- _Problem to solve_: Write out each line from the data below that includes the word "scene".

- _Dataset entries_:

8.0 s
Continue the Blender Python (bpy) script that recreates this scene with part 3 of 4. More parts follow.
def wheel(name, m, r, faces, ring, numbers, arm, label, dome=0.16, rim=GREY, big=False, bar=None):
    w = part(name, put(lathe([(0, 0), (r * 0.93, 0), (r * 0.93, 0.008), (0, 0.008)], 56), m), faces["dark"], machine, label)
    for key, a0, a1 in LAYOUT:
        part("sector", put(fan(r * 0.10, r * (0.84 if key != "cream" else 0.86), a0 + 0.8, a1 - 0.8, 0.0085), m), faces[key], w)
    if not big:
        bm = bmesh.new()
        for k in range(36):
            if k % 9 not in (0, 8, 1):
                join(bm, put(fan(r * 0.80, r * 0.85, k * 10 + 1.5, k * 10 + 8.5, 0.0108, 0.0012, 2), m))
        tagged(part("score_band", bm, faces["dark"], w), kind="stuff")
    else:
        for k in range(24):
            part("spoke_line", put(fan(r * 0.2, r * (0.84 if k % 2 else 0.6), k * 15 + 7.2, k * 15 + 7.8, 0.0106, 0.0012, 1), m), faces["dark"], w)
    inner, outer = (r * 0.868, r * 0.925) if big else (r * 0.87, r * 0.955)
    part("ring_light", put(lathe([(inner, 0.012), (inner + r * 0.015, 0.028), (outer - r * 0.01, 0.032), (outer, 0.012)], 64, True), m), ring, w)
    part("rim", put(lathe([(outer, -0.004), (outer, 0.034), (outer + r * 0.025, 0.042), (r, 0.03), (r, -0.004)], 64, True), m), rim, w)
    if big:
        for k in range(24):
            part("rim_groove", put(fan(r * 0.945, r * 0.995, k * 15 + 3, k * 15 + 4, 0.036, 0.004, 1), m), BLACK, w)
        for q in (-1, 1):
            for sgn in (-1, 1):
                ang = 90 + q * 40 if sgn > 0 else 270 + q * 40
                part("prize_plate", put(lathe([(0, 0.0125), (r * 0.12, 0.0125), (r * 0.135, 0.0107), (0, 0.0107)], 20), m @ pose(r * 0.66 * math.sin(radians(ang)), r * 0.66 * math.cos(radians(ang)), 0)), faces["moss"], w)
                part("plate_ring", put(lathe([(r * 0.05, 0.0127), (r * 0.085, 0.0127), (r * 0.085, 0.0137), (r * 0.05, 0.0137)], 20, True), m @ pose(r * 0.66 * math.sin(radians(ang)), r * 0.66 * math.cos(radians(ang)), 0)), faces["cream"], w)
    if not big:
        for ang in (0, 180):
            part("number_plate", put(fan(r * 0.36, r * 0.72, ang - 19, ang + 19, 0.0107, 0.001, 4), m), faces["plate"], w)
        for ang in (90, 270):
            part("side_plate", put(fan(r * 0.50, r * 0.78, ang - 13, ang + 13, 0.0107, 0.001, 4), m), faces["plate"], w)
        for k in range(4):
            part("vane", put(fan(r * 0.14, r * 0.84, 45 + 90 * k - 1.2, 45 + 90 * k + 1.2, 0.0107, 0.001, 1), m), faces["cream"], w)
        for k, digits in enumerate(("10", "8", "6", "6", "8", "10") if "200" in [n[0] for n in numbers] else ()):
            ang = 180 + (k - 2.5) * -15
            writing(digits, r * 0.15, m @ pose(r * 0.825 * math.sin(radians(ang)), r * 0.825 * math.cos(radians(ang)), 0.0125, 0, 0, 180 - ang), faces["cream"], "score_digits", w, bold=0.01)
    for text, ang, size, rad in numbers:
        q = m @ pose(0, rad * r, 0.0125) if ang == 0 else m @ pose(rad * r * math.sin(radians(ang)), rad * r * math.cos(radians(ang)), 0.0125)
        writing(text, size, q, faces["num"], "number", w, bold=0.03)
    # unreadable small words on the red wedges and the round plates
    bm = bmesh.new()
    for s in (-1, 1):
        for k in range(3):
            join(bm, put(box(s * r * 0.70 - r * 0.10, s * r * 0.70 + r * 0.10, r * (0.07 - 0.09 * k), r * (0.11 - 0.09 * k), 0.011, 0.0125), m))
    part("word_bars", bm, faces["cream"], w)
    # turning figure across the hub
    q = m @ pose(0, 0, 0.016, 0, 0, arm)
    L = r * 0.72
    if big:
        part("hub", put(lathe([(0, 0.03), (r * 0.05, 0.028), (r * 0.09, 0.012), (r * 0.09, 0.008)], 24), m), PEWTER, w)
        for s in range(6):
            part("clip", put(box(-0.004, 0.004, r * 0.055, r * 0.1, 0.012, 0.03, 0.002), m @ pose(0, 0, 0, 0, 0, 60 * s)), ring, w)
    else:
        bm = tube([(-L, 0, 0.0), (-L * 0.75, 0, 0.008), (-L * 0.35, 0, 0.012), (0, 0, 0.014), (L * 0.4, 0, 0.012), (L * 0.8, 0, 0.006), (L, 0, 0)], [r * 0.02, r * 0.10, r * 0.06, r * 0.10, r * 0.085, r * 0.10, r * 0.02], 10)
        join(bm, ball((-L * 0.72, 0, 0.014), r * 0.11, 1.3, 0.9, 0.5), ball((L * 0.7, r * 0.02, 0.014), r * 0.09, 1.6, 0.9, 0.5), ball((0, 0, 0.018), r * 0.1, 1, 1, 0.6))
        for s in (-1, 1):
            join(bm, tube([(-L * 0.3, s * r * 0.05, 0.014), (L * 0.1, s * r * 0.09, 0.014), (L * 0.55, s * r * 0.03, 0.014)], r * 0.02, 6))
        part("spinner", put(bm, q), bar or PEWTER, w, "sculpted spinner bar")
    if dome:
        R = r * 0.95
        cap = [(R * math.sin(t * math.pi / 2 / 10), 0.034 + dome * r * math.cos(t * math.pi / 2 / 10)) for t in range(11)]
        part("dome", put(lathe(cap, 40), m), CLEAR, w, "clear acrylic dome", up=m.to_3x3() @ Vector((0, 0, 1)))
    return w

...

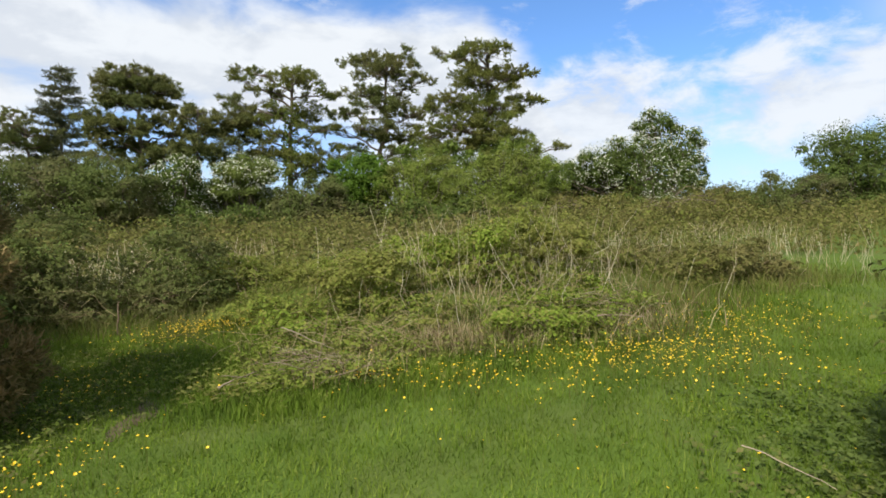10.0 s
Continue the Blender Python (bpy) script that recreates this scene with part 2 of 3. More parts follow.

- _Correct result_:
Continue the Blender Python (bpy) script that recreates this scene with part 3 of 4. More parts follow.
Continue the Blender Python (bpy) script that recreates this scene with part 2 of 3. More parts follow.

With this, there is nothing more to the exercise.